The social media juggernaut announced a rebranding today featuring a logo that looks trendy with a new font and, in a strange twist, it’s not exactly blue like it has been for eons. On the company news page, for example, it looks slightly gray.

If you download the press kit for the logo, the image is actually multi-colored (it plays in an animated loop). The times are indeed changing.

The most striking touch though is that the logo is in ALL CAPS. There’s a subtle implication there that maybe the company is not going to take it anymore — the political finger-pointing, the privacy concerns, the tampering, the trolls. 

We’ll start seeing the new logo in all of their apps, including Instagram and WhatsApp, as part of the Facebook Messenger client, and eventually on the main Facebook website. (For now, there’s still the familiar F logo which doesn’t seem to be changing.) It’s really a way to distinguish between Facebook the social network and Facebook the company that owns those other apps.

Corporate rebranding is usually the purview of marketing experts, graphics designers, and usability experts, but when it comes to a colossal social media company like Facebook, it is telling. Why now? Why all caps? Why the multi-colored animations?

There are some obvious answers.

Now is the time for rebranding especially after a public drubbing last week at the hands of Congress. Mark Zuckerberg was not able to codify and summarize his answers to questions about how Facebook is responsible for spreading misinformation and fake news. There doesn’t seem to be a public policy regarding election interference or capturing private user information, so it makes sense that the company would instead create a new brand identity instead.

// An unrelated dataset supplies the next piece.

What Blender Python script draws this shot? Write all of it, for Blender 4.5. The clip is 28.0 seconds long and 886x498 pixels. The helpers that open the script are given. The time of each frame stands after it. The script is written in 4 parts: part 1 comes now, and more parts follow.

The rebranding comes during turbulent times.

A new logo, especially one in all caps, is not going to hide the fact that public perception for the brand is not exactly positive right now. I’ve talked to dozens of Facebook users in recent weeks who say they have already decided to stop posting and might eventually delete their accounts. We’re on the cusp of an election cycle where all social networks will be under heavy scrutiny.

Last week, Twitter even decided to suspend political ads. That move at least seems to carry some weight, even if it doesn’t really address the underlying issue of disseminating false information in other ways (such as normal campaign tweets).

Facebook is taking a different approach for now.

While there’s no direct change in how political ads can be posted or addressed, and there’s no new policies regarding abusive comments, and there doesn’t seem to be any actual tools for protecting user privacy, there is a new logo.

In all caps. And it’s multi-colored.

Hopefully, the rebranding leads to rethinking policies.